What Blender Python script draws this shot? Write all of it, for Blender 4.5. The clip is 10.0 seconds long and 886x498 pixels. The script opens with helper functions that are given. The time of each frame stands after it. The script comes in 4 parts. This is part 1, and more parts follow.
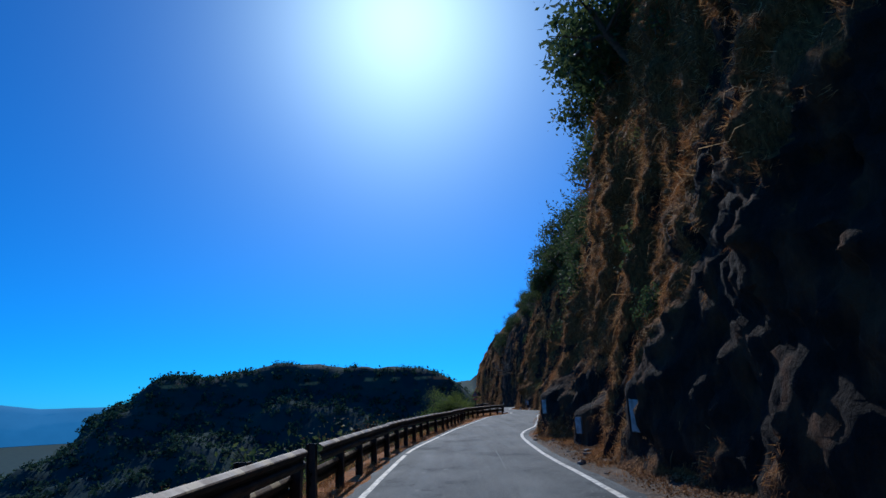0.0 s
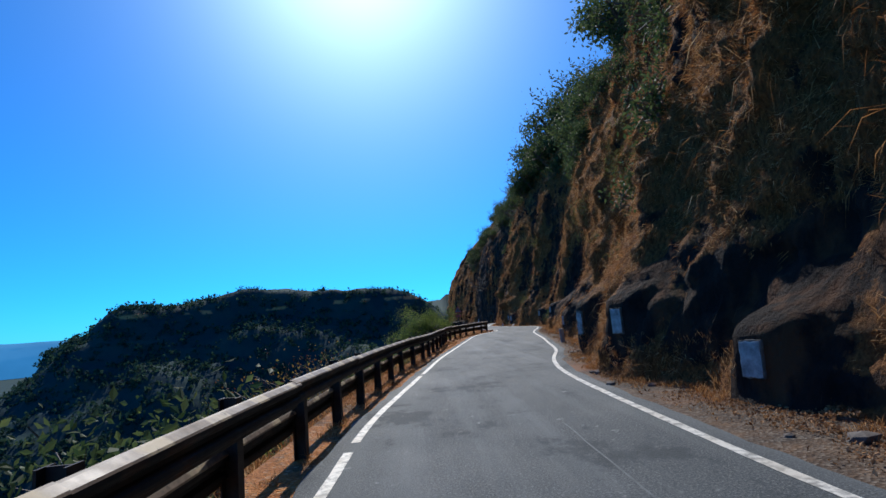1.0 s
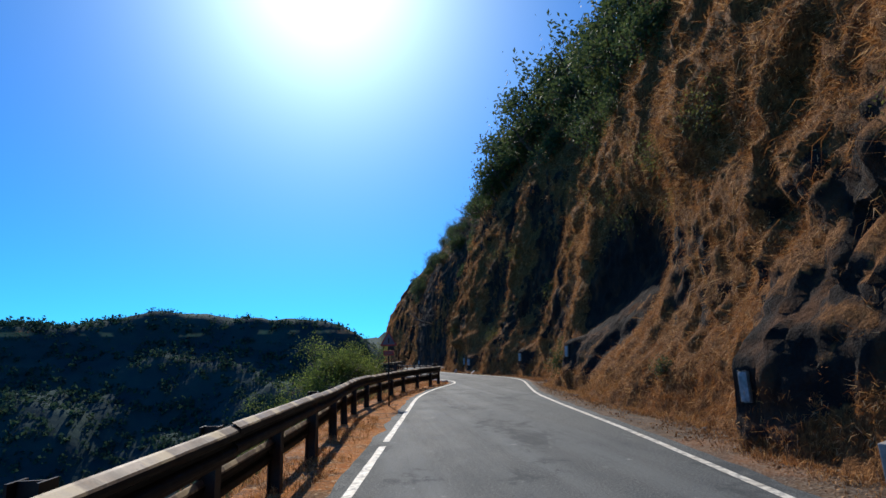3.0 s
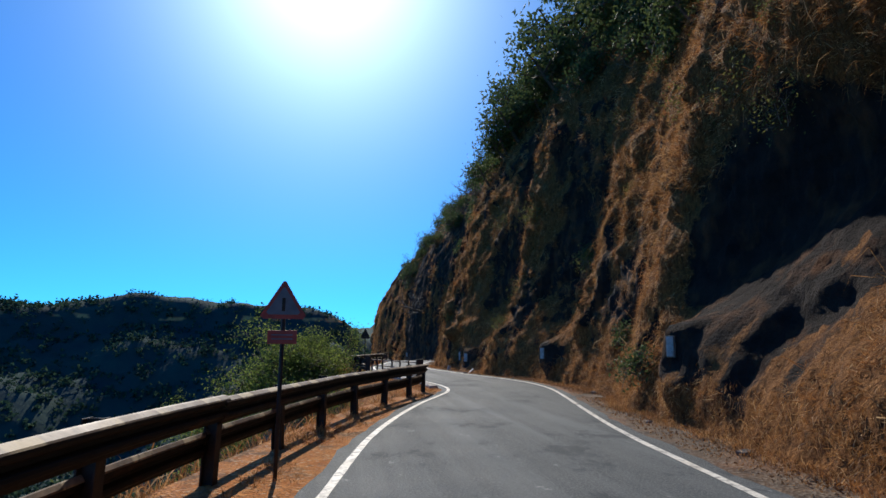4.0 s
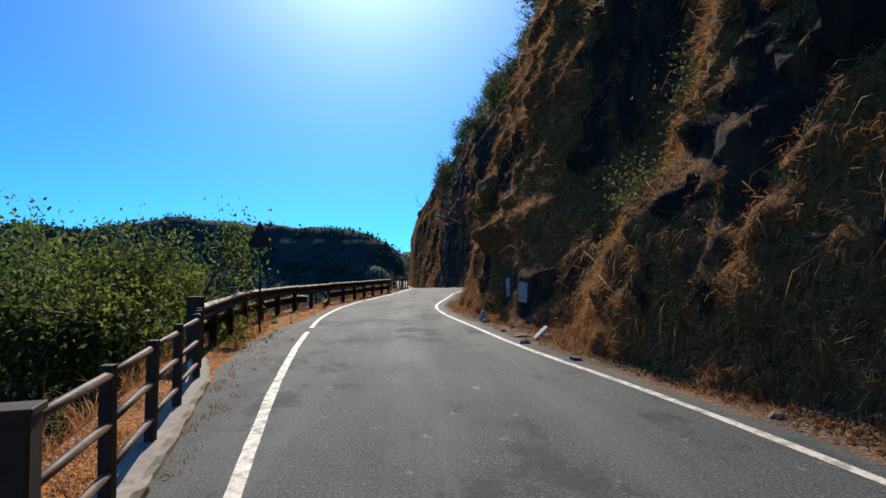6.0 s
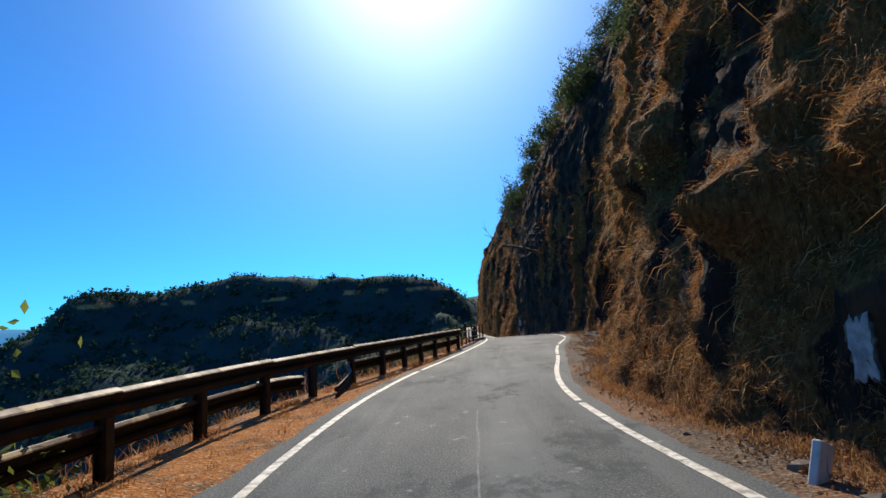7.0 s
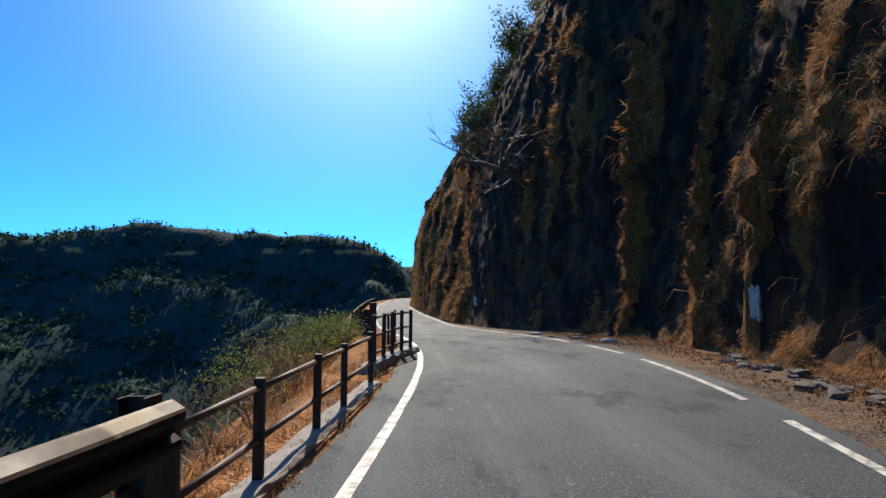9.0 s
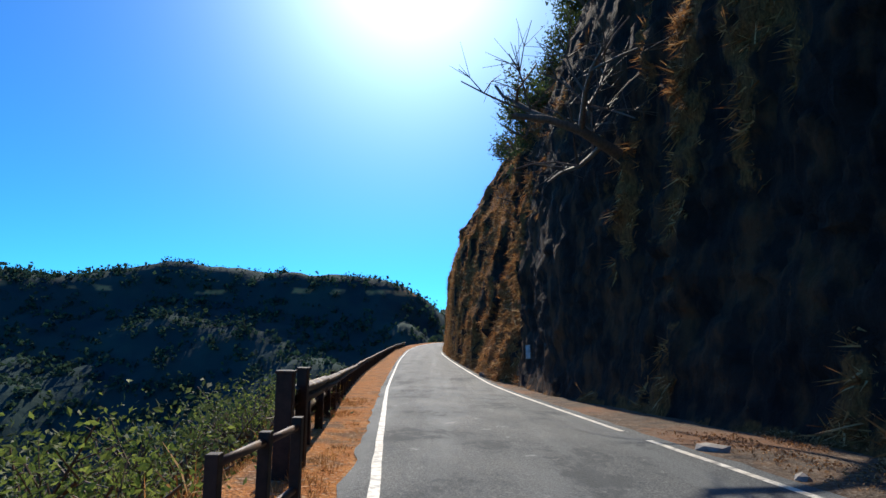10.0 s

_ _ _

What you will do
Quote the material word for word, dropping any images it holds.

Completed task
What Blender Python script draws this shot? Write all of it, for Blender 4.5. The clip is 10.0 seconds long and 886x498 pixels. The script opens with helper functions that are given. The time of each frame stands after it. The script comes in 4 parts. This is part 1, and more parts follow.
0.0 s
1.0 s
3.0 s
4.0 s
6.0 s
7.0 s
9.0 s
10.0 s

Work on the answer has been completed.